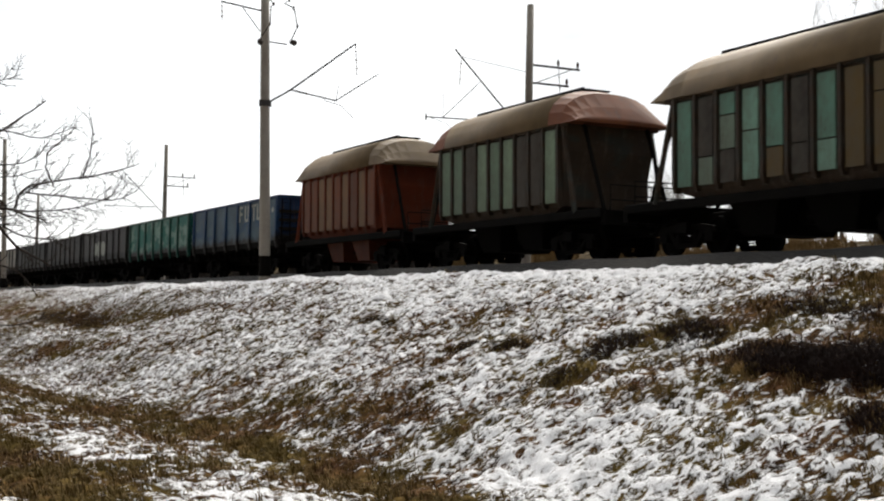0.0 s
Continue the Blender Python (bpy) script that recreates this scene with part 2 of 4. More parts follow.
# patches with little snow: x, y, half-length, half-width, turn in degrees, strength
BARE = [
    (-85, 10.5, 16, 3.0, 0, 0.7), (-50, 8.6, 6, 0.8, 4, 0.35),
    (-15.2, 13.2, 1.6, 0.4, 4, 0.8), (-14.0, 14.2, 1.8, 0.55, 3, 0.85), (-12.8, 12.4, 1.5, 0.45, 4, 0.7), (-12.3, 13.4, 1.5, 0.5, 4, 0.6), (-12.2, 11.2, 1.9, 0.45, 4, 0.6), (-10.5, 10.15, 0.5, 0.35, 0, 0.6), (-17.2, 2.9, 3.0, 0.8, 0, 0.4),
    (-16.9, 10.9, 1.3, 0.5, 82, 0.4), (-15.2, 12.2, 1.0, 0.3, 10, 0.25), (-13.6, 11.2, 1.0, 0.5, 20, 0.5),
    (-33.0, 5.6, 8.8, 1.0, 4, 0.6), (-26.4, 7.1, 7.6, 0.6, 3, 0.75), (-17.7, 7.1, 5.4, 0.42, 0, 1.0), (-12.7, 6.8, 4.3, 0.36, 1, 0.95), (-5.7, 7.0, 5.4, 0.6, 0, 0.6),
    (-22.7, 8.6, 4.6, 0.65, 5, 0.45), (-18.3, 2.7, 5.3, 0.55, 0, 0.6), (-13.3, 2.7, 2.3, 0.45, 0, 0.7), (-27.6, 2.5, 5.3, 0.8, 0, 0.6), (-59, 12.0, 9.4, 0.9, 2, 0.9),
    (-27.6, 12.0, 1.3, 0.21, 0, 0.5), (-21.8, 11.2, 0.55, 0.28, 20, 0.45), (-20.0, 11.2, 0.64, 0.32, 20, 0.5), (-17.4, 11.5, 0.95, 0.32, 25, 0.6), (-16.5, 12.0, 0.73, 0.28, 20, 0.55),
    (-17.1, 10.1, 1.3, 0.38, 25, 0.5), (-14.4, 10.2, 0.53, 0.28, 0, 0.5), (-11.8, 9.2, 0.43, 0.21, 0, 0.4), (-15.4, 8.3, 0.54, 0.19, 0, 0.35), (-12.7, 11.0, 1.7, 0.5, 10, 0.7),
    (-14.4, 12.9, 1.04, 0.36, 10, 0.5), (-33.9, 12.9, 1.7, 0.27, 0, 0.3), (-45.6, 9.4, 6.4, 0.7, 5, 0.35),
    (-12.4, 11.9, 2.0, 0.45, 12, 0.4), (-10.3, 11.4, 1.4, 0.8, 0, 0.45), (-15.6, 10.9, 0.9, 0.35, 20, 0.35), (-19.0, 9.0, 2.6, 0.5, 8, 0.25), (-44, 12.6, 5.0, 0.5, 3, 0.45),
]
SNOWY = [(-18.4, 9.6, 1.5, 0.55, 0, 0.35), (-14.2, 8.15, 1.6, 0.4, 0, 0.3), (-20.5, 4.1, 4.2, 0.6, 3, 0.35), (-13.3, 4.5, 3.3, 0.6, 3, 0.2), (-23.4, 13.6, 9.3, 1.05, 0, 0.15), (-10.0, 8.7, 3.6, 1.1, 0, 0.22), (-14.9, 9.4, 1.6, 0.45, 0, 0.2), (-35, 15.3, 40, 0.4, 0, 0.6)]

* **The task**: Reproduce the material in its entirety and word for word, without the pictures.

* **Full solution**:
0.0 s
Continue the Blender Python (bpy) script that recreates this scene with part 2 of 4. More parts follow.
# patches with little snow: x, y, half-length, half-width, turn in degrees, strength
BARE = [
    (-85, 10.5, 16, 3.0, 0, 0.7), (-50, 8.6, 6, 0.8, 4, 0.35),
    (-15.2, 13.2, 1.6, 0.4, 4, 0.8), (-14.0, 14.2, 1.8, 0.55, 3, 0.85), (-12.8, 12.4, 1.5, 0.45, 4, 0.7), (-12.3, 13.4, 1.5, 0.5, 4, 0.6), (-12.2, 11.2, 1.9, 0.45, 4, 0.6), (-10.5, 10.15, 0.5, 0.35, 0, 0.6), (-17.2, 2.9, 3.0, 0.8, 0, 0.4),
    (-16.9, 10.9, 1.3, 0.5, 82, 0.4), (-15.2, 12.2, 1.0, 0.3, 10, 0.25), (-13.6, 11.2, 1.0, 0.5, 20, 0.5),
    (-33.0, 5.6, 8.8, 1.0, 4, 0.6), (-26.4, 7.1, 7.6, 0.6, 3, 0.75), (-17.7, 7.1, 5.4, 0.42, 0, 1.0), (-12.7, 6.8, 4.3, 0.36, 1, 0.95), (-5.7, 7.0, 5.4, 0.6, 0, 0.6),
    (-22.7, 8.6, 4.6, 0.65, 5, 0.45), (-18.3, 2.7, 5.3, 0.55, 0, 0.6), (-13.3, 2.7, 2.3, 0.45, 0, 0.7), (-27.6, 2.5, 5.3, 0.8, 0, 0.6), (-59, 12.0, 9.4, 0.9, 2, 0.9),
    (-27.6, 12.0, 1.3, 0.21, 0, 0.5), (-21.8, 11.2, 0.55, 0.28, 20, 0.45), (-20.0, 11.2, 0.64, 0.32, 20, 0.5), (-17.4, 11.5, 0.95, 0.32, 25, 0.6), (-16.5, 12.0, 0.73, 0.28, 20, 0.55),
    (-17.1, 10.1, 1.3, 0.38, 25, 0.5), (-14.4, 10.2, 0.53, 0.28, 0, 0.5), (-11.8, 9.2, 0.43, 0.21, 0, 0.4), (-15.4, 8.3, 0.54, 0.19, 0, 0.35), (-12.7, 11.0, 1.7, 0.5, 10, 0.7),
    (-14.4, 12.9, 1.04, 0.36, 10, 0.5), (-33.9, 12.9, 1.7, 0.27, 0, 0.3), (-45.6, 9.4, 6.4, 0.7, 5, 0.35),
    (-12.4, 11.9, 2.0, 0.45, 12, 0.4), (-10.3, 11.4, 1.4, 0.8, 0, 0.45), (-15.6, 10.9, 0.9, 0.35, 20, 0.35), (-19.0, 9.0, 2.6, 0.5, 8, 0.25), (-44, 12.6, 5.0, 0.5, 3, 0.45),
]
SNOWY = [(-18.4, 9.6, 1.5, 0.55, 0, 0.35), (-14.2, 8.15, 1.6, 0.4, 0, 0.3), (-20.5, 4.1, 4.2, 0.6, 3, 0.35), (-13.3, 4.5, 3.3, 0.6, 3, 0.2), (-23.4, 13.6, 9.3, 1.05, 0, 0.15), (-10.0, 8.7, 3.6, 1.1, 0, 0.22), (-14.9, 9.4, 1.6, 0.45, 0, 0.2), (-35, 15.3, 40, 0.4, 0, 0.6)]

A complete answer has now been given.